→ DATASET RECORDS:
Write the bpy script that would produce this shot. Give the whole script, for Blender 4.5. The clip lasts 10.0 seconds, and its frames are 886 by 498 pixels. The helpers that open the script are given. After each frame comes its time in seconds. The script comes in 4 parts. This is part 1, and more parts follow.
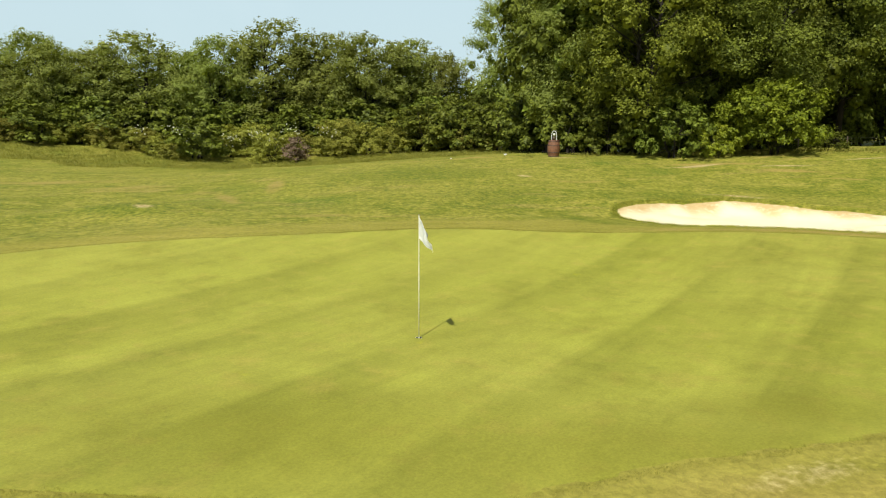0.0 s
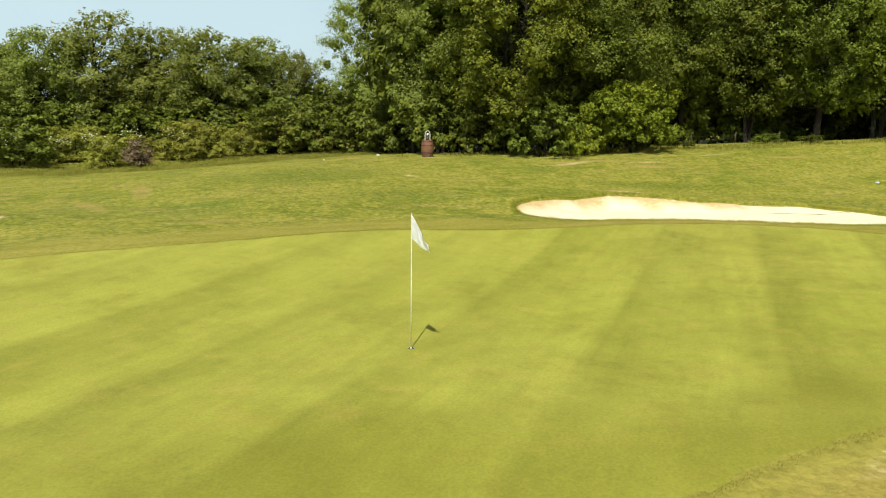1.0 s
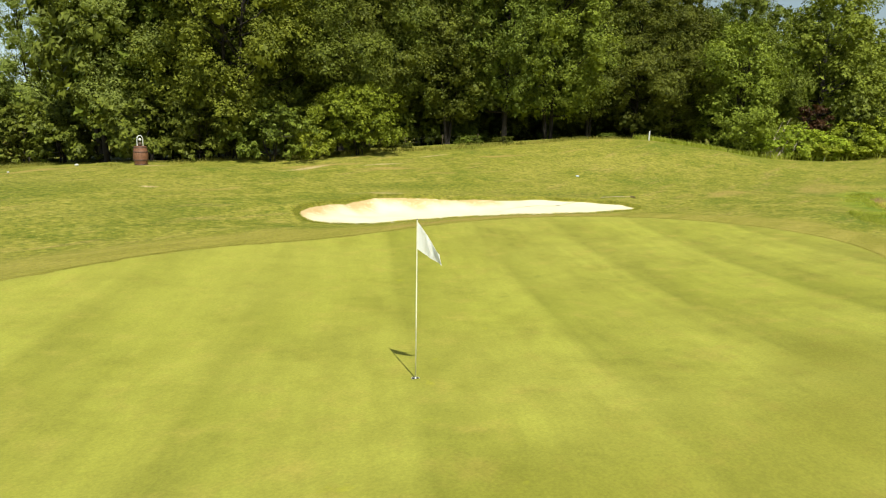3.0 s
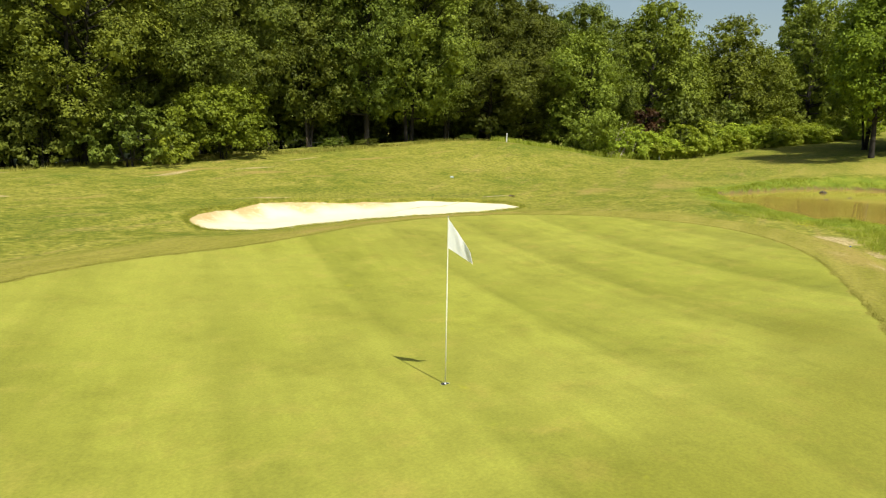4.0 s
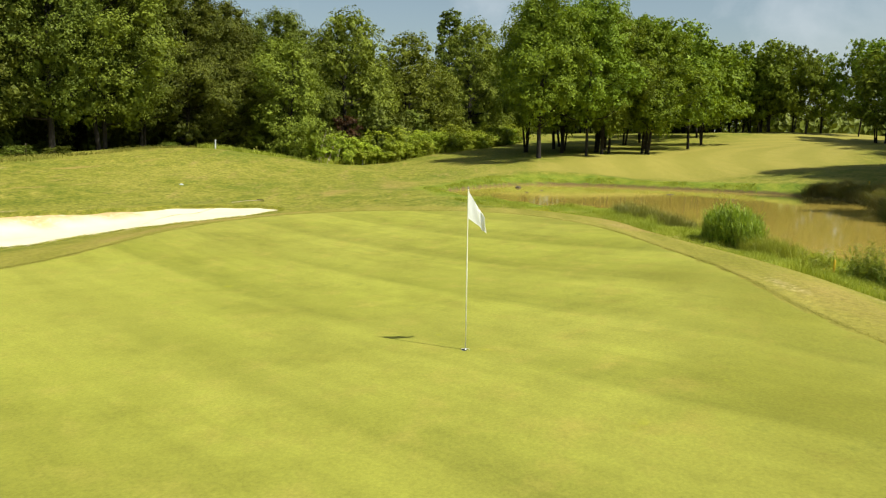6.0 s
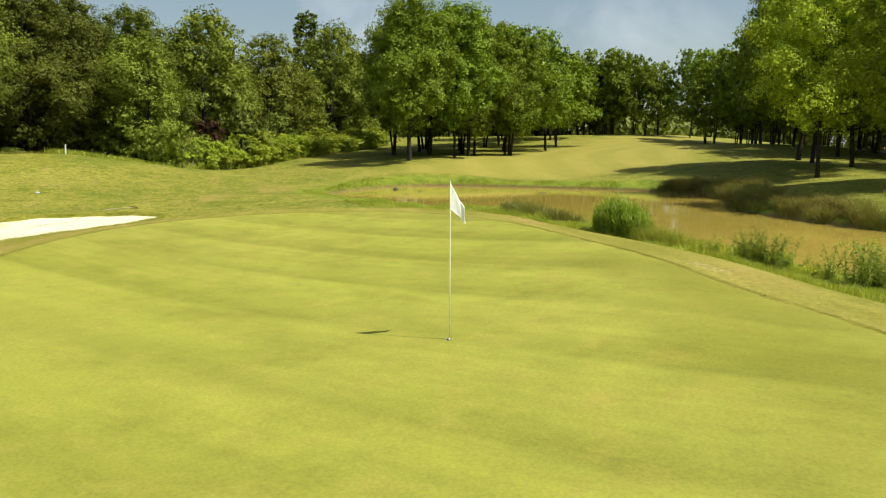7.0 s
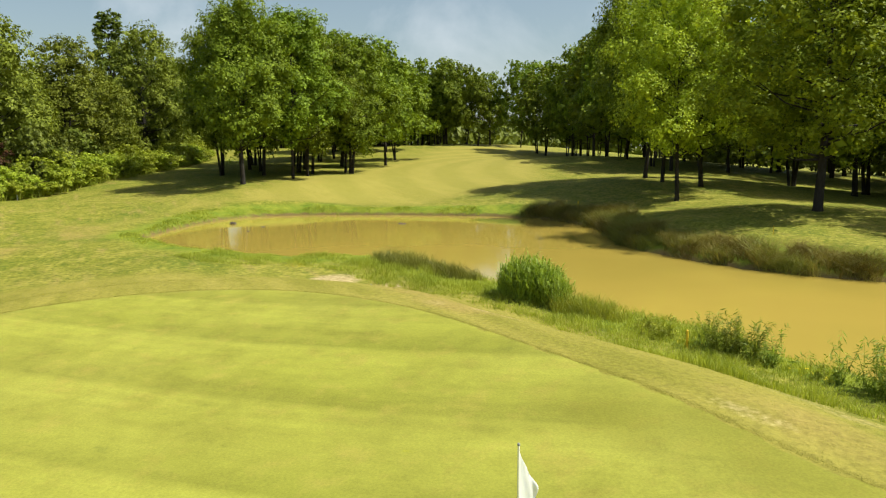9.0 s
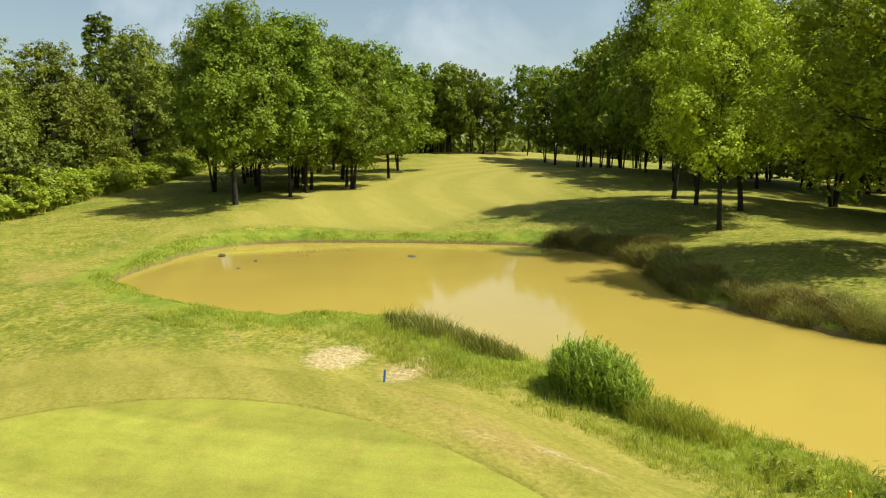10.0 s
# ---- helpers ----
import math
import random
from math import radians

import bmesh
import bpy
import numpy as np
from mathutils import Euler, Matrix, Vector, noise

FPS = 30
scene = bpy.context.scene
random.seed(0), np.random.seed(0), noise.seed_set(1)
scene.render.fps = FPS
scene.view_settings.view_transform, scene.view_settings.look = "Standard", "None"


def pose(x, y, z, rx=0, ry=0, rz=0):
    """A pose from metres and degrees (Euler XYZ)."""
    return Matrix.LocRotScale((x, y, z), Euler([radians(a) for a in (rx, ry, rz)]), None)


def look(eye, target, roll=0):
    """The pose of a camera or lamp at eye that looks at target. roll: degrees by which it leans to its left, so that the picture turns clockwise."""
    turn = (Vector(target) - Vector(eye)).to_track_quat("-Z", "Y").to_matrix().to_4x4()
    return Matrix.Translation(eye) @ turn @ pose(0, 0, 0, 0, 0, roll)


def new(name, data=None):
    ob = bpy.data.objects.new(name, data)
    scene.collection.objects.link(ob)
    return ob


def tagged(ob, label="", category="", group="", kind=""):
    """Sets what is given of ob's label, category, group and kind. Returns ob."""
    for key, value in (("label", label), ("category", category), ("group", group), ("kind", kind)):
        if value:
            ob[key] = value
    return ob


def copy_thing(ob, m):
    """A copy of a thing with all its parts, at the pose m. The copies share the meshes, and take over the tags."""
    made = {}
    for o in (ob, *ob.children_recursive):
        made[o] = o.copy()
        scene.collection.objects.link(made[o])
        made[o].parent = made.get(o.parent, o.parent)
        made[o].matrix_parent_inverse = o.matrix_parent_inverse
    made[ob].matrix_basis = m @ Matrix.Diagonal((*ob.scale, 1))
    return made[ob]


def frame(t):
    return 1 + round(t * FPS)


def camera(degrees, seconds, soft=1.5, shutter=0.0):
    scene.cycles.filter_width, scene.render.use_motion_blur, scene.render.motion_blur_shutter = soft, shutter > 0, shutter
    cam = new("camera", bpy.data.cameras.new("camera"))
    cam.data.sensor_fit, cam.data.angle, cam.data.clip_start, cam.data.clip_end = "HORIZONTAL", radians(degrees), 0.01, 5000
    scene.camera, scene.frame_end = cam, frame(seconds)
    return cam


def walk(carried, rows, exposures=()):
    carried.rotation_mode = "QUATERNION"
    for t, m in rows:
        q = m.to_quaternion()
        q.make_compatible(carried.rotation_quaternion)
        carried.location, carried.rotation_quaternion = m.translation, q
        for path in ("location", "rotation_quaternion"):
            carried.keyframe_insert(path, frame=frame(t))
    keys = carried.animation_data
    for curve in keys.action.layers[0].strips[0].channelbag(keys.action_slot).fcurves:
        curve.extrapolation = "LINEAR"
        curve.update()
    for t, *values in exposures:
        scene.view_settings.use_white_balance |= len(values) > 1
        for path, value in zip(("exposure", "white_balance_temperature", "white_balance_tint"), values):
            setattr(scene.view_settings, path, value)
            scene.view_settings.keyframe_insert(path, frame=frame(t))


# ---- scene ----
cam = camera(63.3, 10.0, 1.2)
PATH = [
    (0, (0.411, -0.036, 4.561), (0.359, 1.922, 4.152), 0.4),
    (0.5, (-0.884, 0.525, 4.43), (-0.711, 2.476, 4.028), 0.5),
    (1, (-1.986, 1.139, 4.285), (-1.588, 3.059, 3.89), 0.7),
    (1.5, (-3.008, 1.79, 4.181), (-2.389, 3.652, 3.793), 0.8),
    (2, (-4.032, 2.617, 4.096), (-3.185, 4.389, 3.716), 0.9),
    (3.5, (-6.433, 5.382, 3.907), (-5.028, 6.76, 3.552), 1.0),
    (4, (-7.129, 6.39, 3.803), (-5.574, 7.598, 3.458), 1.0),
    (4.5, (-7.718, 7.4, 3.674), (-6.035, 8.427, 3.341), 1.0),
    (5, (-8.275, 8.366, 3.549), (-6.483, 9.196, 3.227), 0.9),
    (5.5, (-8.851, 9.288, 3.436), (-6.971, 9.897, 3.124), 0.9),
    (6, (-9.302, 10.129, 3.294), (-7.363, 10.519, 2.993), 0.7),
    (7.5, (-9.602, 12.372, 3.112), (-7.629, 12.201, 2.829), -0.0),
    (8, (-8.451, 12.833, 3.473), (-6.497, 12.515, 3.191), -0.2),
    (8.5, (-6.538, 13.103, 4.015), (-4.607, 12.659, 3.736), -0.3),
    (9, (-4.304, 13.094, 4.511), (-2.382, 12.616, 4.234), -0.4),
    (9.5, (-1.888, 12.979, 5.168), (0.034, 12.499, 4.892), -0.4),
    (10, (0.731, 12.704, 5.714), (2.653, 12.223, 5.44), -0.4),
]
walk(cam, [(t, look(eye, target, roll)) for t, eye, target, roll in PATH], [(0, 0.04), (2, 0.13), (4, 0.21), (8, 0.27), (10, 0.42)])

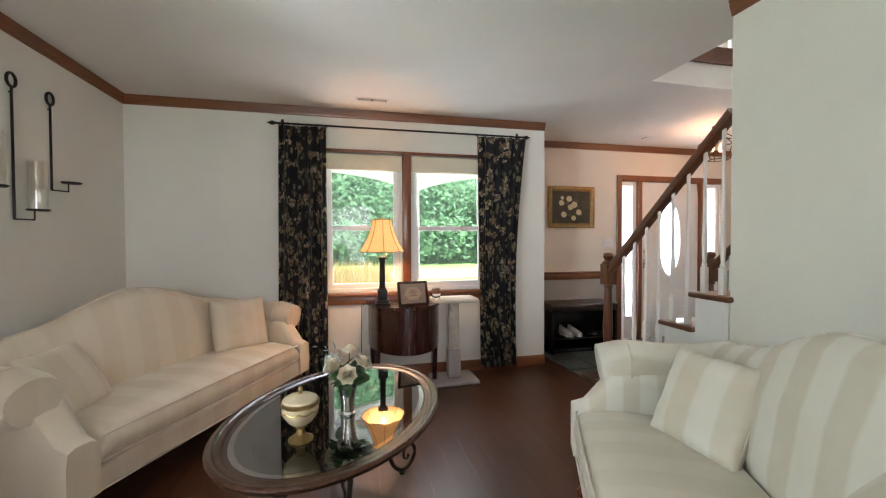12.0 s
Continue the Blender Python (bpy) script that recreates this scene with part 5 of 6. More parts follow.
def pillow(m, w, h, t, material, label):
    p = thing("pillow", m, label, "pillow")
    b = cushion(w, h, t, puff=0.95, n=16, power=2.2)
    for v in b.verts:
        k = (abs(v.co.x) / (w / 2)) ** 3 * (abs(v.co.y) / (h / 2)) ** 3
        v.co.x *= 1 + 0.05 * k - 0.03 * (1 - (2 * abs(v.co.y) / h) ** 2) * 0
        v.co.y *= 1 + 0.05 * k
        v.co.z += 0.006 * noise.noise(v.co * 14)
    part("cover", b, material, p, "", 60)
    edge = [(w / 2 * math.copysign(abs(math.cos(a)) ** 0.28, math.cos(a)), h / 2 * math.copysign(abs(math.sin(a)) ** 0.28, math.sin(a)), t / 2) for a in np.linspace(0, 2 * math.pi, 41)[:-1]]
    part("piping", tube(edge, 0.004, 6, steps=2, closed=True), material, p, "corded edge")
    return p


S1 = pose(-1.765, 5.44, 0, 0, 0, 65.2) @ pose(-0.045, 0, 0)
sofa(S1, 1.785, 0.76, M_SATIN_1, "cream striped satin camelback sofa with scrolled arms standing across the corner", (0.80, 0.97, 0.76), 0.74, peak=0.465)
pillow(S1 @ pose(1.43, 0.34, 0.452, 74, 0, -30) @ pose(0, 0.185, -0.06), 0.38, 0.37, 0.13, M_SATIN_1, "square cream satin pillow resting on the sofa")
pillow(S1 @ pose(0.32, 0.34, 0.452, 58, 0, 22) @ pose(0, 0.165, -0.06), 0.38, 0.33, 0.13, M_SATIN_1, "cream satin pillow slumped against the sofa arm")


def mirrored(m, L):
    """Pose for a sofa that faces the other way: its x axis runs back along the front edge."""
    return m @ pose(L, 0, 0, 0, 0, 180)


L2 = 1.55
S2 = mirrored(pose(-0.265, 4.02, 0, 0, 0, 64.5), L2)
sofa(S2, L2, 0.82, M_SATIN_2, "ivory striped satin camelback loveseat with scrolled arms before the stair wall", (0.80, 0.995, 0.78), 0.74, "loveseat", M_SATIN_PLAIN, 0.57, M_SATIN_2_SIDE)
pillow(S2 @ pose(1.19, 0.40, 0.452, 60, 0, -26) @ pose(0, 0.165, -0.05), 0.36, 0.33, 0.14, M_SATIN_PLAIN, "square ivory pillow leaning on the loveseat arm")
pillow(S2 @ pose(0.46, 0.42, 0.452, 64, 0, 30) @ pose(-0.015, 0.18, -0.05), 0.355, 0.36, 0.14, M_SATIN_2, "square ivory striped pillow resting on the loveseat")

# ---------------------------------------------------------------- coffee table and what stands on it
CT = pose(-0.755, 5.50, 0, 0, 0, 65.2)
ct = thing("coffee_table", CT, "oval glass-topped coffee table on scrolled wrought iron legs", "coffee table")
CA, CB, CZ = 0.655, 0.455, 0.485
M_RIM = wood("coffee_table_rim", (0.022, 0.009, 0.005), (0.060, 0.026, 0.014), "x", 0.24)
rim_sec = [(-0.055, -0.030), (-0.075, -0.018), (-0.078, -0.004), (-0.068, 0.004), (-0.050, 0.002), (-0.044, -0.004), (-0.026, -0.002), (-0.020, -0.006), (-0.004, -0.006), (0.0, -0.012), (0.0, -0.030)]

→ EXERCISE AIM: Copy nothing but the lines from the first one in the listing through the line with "made[ob].matrix_basis = m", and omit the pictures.

→ COMPLETED EXERCISE:
Write the bpy script that would produce this shot. Give the whole script, for Blender 4.5. The clip lasts 10.0 seconds, and its frames are 886 by 498 pixels. The helpers that open the script are given. After each frame comes its time in seconds. The script comes in 4 parts. This is part 1, and more parts follow.
0.0 s
1.0 s
3.0 s
4.0 s
6.0 s
7.0 s
9.0 s
10.0 s
# ---- helpers ----
import math
import random
from math import radians

import bmesh
import bpy
import numpy as np
from mathutils import Euler, Matrix, Vector, noise

FPS = 30
scene = bpy.context.scene
random.seed(0), np.random.seed(0), noise.seed_set(1)
scene.render.fps = FPS
scene.view_settings.view_transform, scene.view_settings.look = "Standard", "None"


def pose(x, y, z, rx=0, ry=0, rz=0):
    """A pose from metres and degrees (Euler XYZ)."""
    return Matrix.LocRotScale((x, y, z), Euler([radians(a) for a in (rx, ry, rz)]), None)


def look(eye, target, roll=0):
    """The pose of a camera or lamp at eye that looks at target. roll: degrees by which it leans to its left, so that the picture turns clockwise."""
    turn = (Vector(target) - Vector(eye)).to_track_quat("-Z", "Y").to_matrix().to_4x4()
    return Matrix.Translation(eye) @ turn @ pose(0, 0, 0, 0, 0, roll)


def new(name, data=None):
    ob = bpy.data.objects.new(name, data)
    scene.collection.objects.link(ob)
    return ob


def tagged(ob, label="", category="", group="", kind=""):
    """Sets what is given of ob's label, category, group and kind. Returns ob."""
    for key, value in (("label", label), ("category", category), ("group", group), ("kind", kind)):
        if value:
            ob[key] = value
    return ob


def copy_thing(ob, m):
    """A copy of a thing with all its parts, at the pose m. The copies share the meshes, and take over the tags."""
    made = {}
    for o in (ob, *ob.children_recursive):
        made[o] = o.copy()
        scene.collection.objects.link(made[o])
        made[o].parent = made.get(o.parent, o.parent)
        made[o].matrix_parent_inverse = o.matrix_parent_inverse
    made[ob].matrix_basis = m @ Matrix.Diagonal((*ob.scale, 1))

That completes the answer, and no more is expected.